**** DATA LINES
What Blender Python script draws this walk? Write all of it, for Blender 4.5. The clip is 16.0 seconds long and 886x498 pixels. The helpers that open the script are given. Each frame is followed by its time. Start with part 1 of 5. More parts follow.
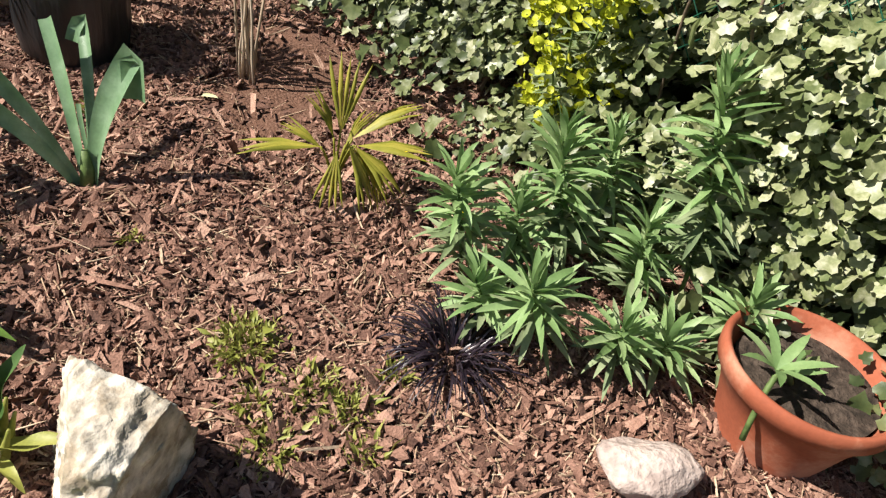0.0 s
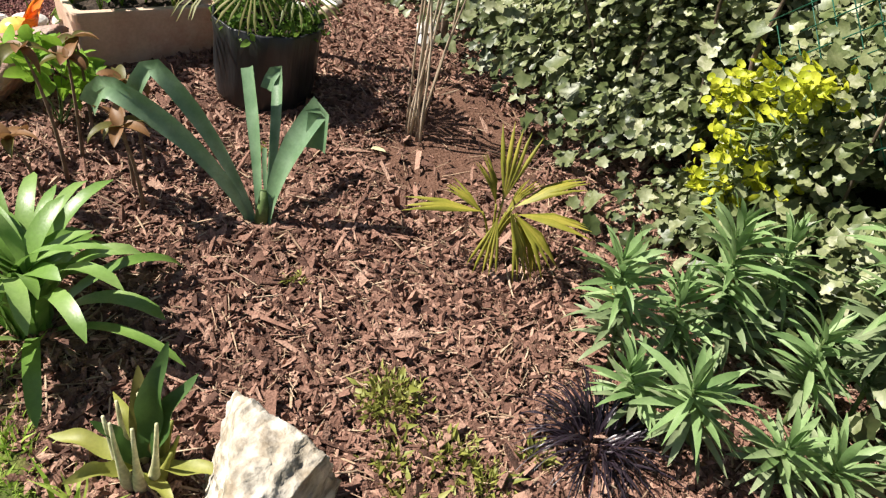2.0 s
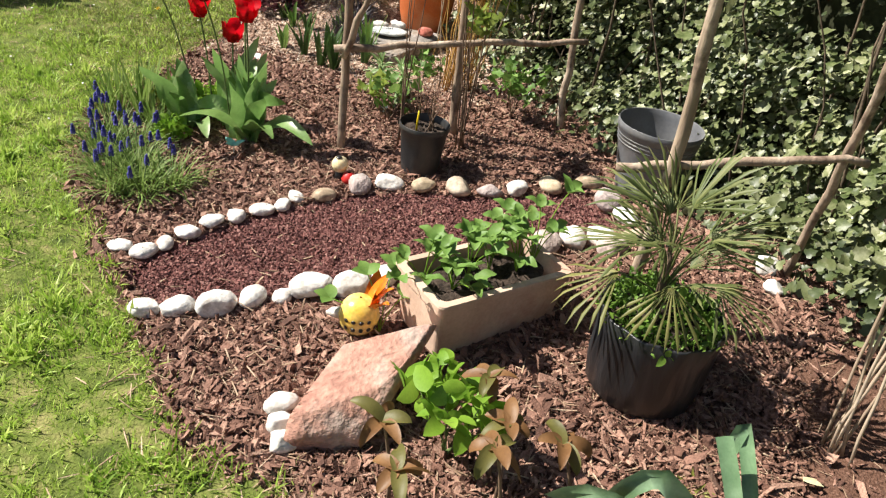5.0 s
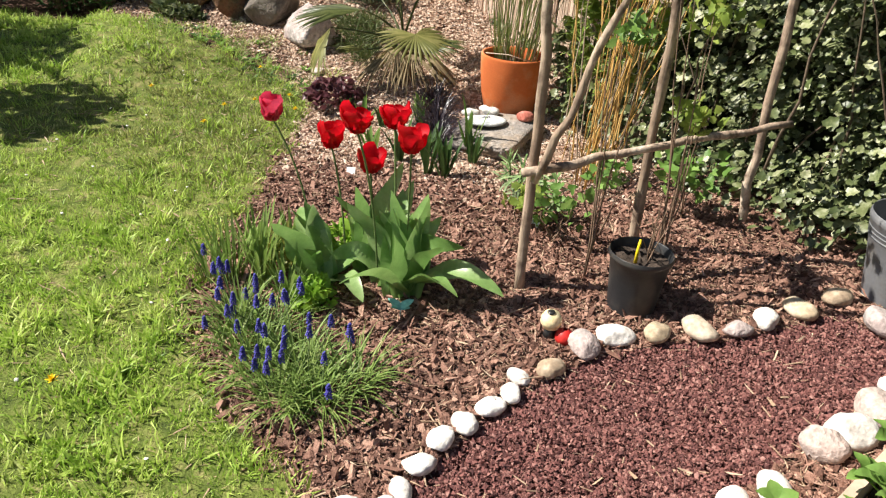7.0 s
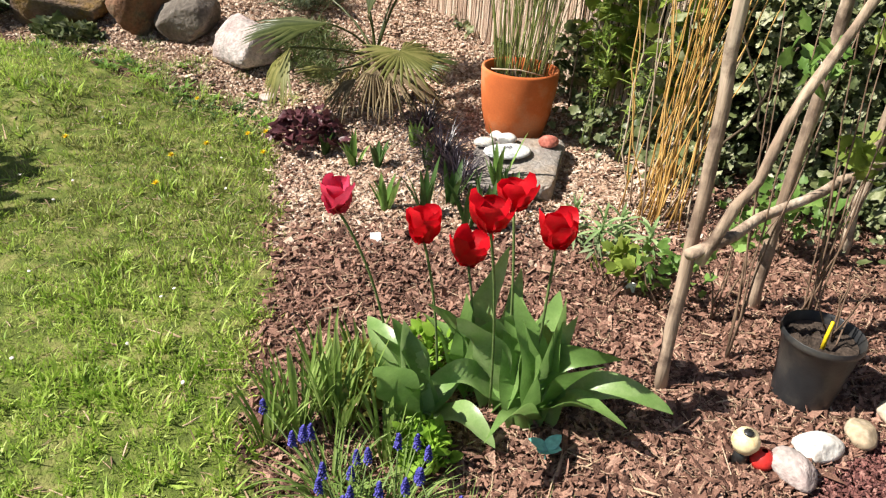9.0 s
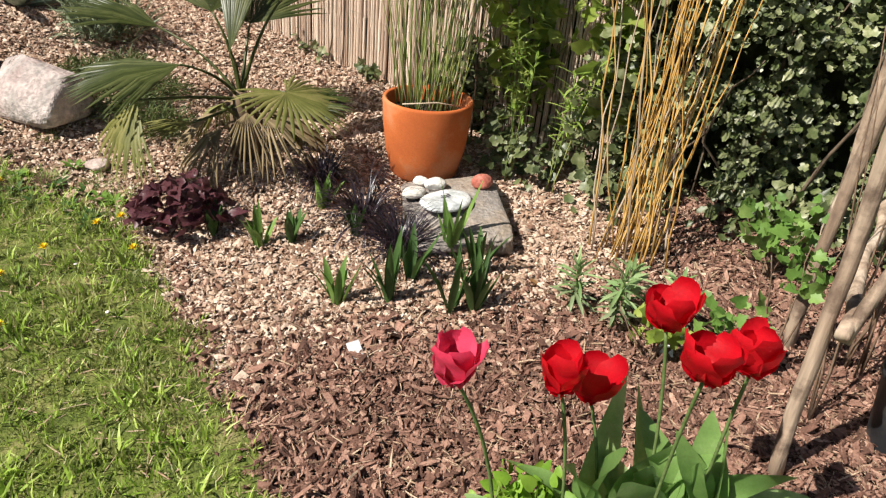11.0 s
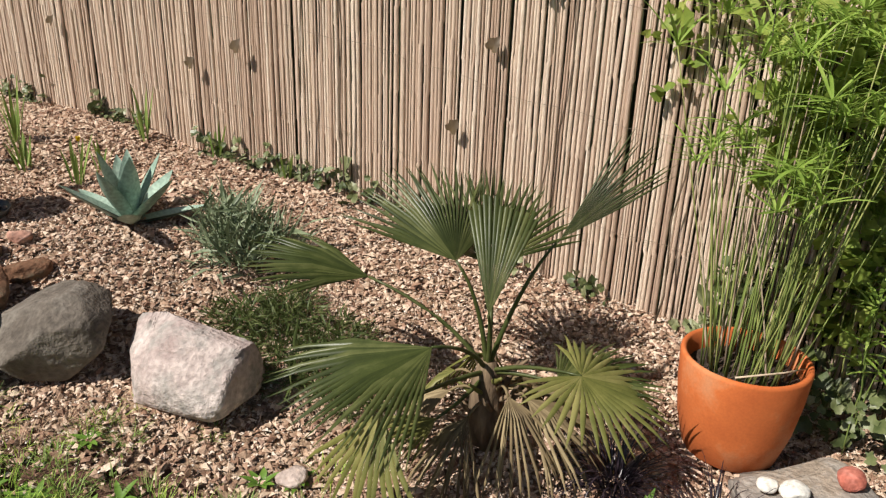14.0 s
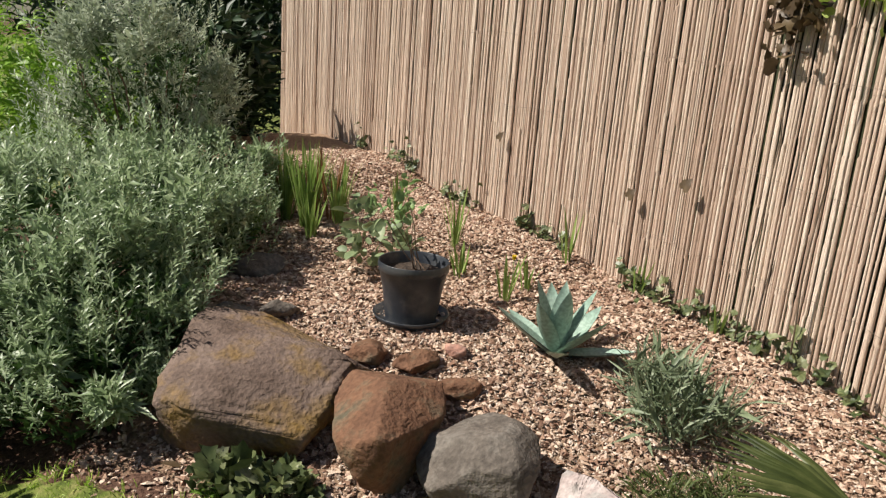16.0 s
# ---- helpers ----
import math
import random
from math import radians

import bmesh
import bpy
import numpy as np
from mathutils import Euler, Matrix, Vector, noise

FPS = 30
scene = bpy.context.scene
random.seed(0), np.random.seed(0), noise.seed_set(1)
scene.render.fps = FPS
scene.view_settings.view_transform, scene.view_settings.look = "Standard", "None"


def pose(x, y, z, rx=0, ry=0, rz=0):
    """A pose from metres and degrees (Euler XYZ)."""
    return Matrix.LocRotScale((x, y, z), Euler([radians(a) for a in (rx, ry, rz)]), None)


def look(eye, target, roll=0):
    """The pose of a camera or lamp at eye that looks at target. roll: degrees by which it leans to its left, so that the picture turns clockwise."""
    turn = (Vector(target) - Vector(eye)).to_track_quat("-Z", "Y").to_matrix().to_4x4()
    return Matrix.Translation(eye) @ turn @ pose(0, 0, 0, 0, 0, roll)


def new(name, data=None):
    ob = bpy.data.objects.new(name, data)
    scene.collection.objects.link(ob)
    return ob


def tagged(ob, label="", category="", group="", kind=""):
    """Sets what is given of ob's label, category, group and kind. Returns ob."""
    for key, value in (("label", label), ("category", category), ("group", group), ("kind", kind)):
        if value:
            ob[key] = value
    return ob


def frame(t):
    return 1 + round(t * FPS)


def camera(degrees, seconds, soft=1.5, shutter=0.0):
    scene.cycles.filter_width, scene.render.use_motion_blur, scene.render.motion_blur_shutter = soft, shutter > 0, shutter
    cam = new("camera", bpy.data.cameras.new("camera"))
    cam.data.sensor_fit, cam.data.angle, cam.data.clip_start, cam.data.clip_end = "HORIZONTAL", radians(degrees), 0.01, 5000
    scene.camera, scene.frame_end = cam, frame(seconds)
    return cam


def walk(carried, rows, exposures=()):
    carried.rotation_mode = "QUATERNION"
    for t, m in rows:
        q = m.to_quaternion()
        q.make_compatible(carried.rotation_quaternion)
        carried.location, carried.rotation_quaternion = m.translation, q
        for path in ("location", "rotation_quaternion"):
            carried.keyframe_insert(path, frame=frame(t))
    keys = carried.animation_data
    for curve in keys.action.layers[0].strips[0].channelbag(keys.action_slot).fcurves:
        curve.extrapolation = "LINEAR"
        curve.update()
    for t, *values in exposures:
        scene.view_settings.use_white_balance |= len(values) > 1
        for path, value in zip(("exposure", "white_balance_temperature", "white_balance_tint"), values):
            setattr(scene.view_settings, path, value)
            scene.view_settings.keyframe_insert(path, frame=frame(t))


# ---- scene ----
********
Retype everything in the material word for word, minus pictures.

What Blender Python script draws this walk? Write all of it, for Blender 4.5. The clip is 16.0 seconds long and 886x498 pixels. The helpers that open the script are given. Each frame is followed by its time. Start with part 1 of 5. More parts follow.
0.0 s
2.0 s
5.0 s
7.0 s
9.0 s
11.0 s
14.0 s
16.0 s
# ---- helpers ----
import math
import random
from math import radians

import bmesh
import bpy
import numpy as np
from mathutils import Euler, Matrix, Vector, noise

FPS = 30
scene = bpy.context.scene
random.seed(0), np.random.seed(0), noise.seed_set(1)
scene.render.fps = FPS
scene.view_settings.view_transform, scene.view_settings.look = "Standard", "None"


def pose(x, y, z, rx=0, ry=0, rz=0):
    """A pose from metres and degrees (Euler XYZ)."""
    return Matrix.LocRotScale((x, y, z), Euler([radians(a) for a in (rx, ry, rz)]), None)


def look(eye, target, roll=0):
    """The pose of a camera or lamp at eye that looks at target. roll: degrees by which it leans to its left, so that the picture turns clockwise."""
    turn = (Vector(target) - Vector(eye)).to_track_quat("-Z", "Y").to_matrix().to_4x4()
    return Matrix.Translation(eye) @ turn @ pose(0, 0, 0, 0, 0, roll)


def new(name, data=None):
    ob = bpy.data.objects.new(name, data)
    scene.collection.objects.link(ob)
    return ob


def tagged(ob, label="", category="", group="", kind=""):
    """Sets what is given of ob's label, category, group and kind. Returns ob."""
    for key, value in (("label", label), ("category", category), ("group", group), ("kind", kind)):
        if value:
            ob[key] = value
    return ob


def frame(t):
    return 1 + round(t * FPS)


def camera(degrees, seconds, soft=1.5, shutter=0.0):
    scene.cycles.filter_width, scene.render.use_motion_blur, scene.render.motion_blur_shutter = soft, shutter > 0, shutter
    cam = new("camera", bpy.data.cameras.new("camera"))
    cam.data.sensor_fit, cam.data.angle, cam.data.clip_start, cam.data.clip_end = "HORIZONTAL", radians(degrees), 0.01, 5000
    scene.camera, scene.frame_end = cam, frame(seconds)
    return cam


def walk(carried, rows, exposures=()):
    carried.rotation_mode = "QUATERNION"
    for t, m in rows:
        q = m.to_quaternion()
        q.make_compatible(carried.rotation_quaternion)
        carried.location, carried.rotation_quaternion = m.translation, q
        for path in ("location", "rotation_quaternion"):
            carried.keyframe_insert(path, frame=frame(t))
    keys = carried.animation_data
    for curve in keys.action.layers[0].strips[0].channelbag(keys.action_slot).fcurves:
        curve.extrapolation = "LINEAR"
        curve.update()
    for t, *values in exposures:
        scene.view_settings.use_white_balance |= len(values) > 1
        for path, value in zip(("exposure", "white_balance_temperature", "white_balance_tint"), values):
            setattr(scene.view_settings, path, value)
            scene.view_settings.keyframe_insert(path, frame=frame(t))


# ---- scene ----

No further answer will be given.